While the potato is cooking, juice the lemon. Pick and finely chop the rosemary leaves (see ingredients). Finely chop the garlic. Trim the green beans. Cut the carrot into thin sticks. Roughly chop the roasted almonds. Cut the chicken thigh into 2cm strips.


In a small bowl, combine the lemon juice, rosemary, garlic, honey, Dijon mustard (see ingredients), chicken stock powder and a pinch of pepper.


In a large frying pan, heat a drizzle of olive oil over a medium-high heat. Add the veggies and a splash of water. Season with salt and pepper. Cook, tossing, until tender, 5-6 minutes.

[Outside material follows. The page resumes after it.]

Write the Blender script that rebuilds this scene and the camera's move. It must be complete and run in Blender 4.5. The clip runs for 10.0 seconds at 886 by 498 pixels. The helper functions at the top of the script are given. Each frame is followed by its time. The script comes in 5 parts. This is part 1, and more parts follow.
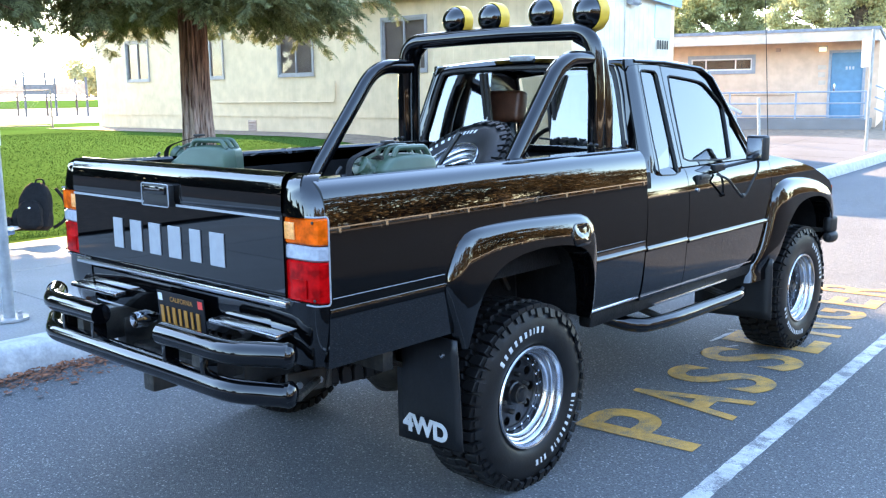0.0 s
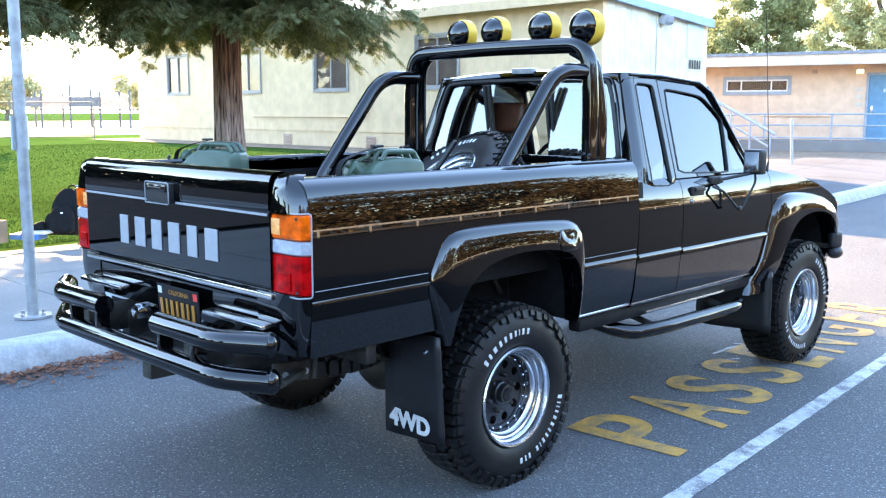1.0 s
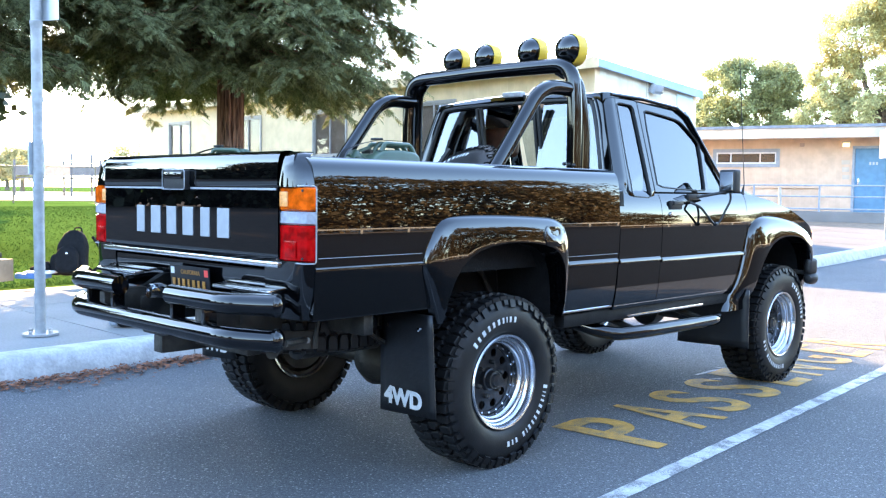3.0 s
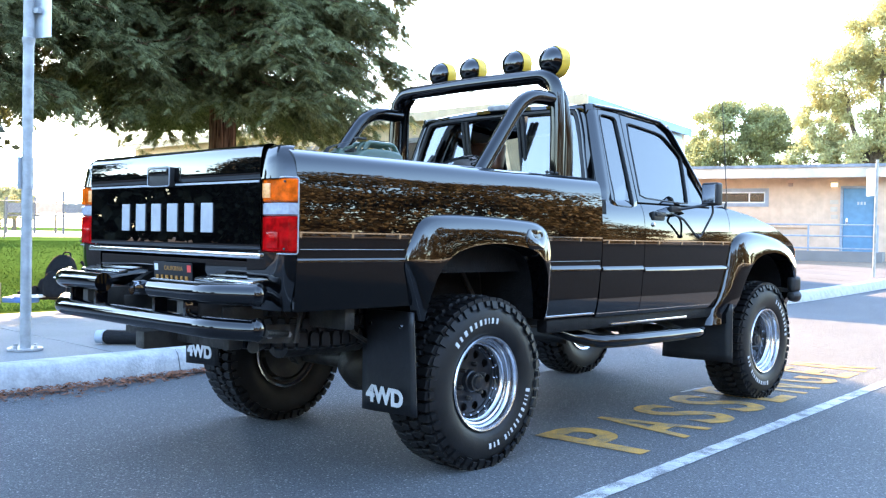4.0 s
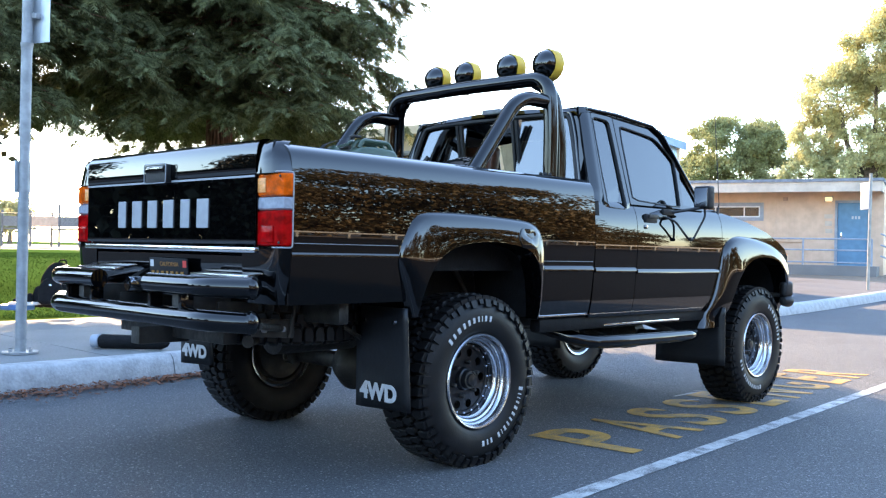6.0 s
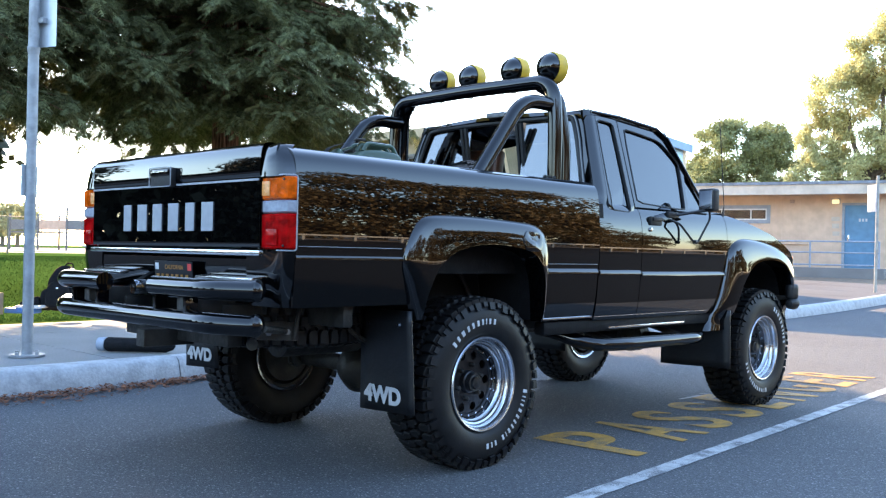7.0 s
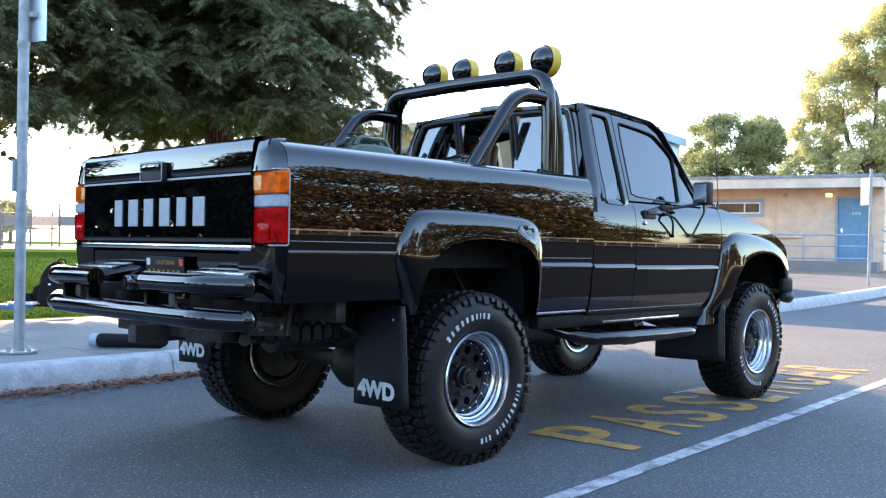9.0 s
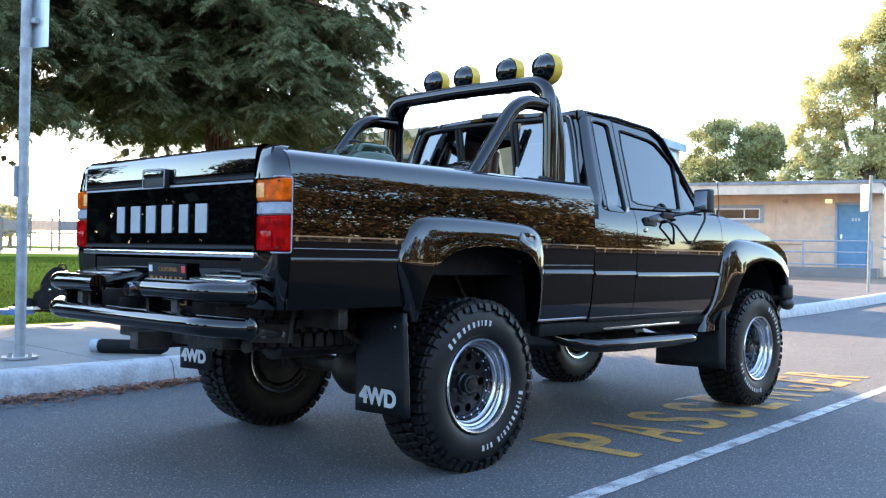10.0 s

Transfer to a plate.

TIP: Add a little splash of water now and then to help the green beans and carrot steam and cook evenly.


Return the frying pan to a medium-high heat with a drizzle of olive oil. Cook the chicken thigh until browned, 5-6 minutes. Add the lemon and rosemary sauce and the butter (for the sauce). Cook, tossing occasionally, until the chicken is cooked through and well coated in the sauce, 3-4 minutes.

TIP: Add a splash more water if the sauce looks too thick. The chicken is cooked when it's no longer pink inside.


Divide the mash between plates. Top with the lemon and rosemary chicken. Serve the veggies on the side and sprinkle with the roasted almonds.